Common mistakes in sloped footing calculation

  1. Using top dimensions larger than bottom dimensions. For a standard sloped footing, the top footprint should not exceed the base footprint.
  2. Ignoring unit consistency. Mixing meters and millimeters, or feet and inches, is a frequent source of error.
  3. Forgetting self-weight. Foundation dead load should be included where the design method requires it.
  4. Estimating cost from concrete alone. Real installed cost also includes rebar, excavation, compacted subgrade, formwork, placement, and curing.
  5. Skipping geotechnical review. Soil assumptions control footing size just as much as column load does.

When to use sloped footings versus flat pad footings

A flat pad footing is easier to form and detail, especially on smaller jobs, but a sloped footing often becomes attractive when the base is much larger than the supported element. If the top support zone is compact and the required soil contact area is wide, the sloped shape can save a meaningful volume of concrete while preserving structural performance. The tradeoff is that some crews may prefer simpler formwork, so the cheapest geometry depends on local labor rates and construction methods. During early-stage planning, it is wise to compare both schemes.

Recommended references and authority sources

For deeper study, review foundation design guidance and code-adjacent resources from authoritative agencies and universities.
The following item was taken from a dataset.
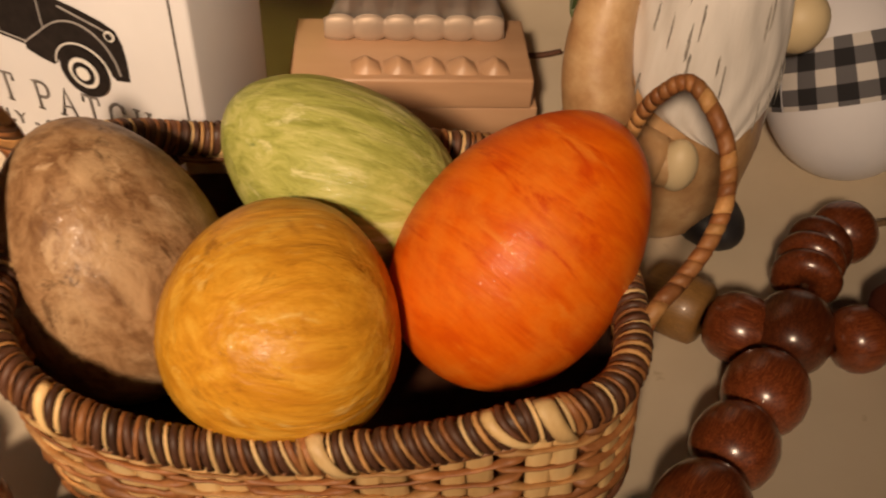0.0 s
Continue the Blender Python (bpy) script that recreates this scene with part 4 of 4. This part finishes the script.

Good starting points include the Federal Highway Administration geotechnical engineering resources, the Federal Emergency Management Agency for hazard-resistant foundation guidance, and university engineering references such as Purdue Engineering. These sources are useful for understanding soil behavior, load transfer, durability, and practical design considerations.

Final takeaway

Sloped footing calculation is not just about finding cubic meters or cubic feet of concrete. It is about understanding how geometry, soil support, self-weight, and cost interact in a real foundation system. A high-quality calculator helps you move from rough dimensions to meaningful estimating data in seconds. Use it to test alternative footing shapes, compare material quantities, and improve early project decisions. Then, before construction, confirm the final design with a complete structural and geotechnical review so the footing performs safely for the life of the structure.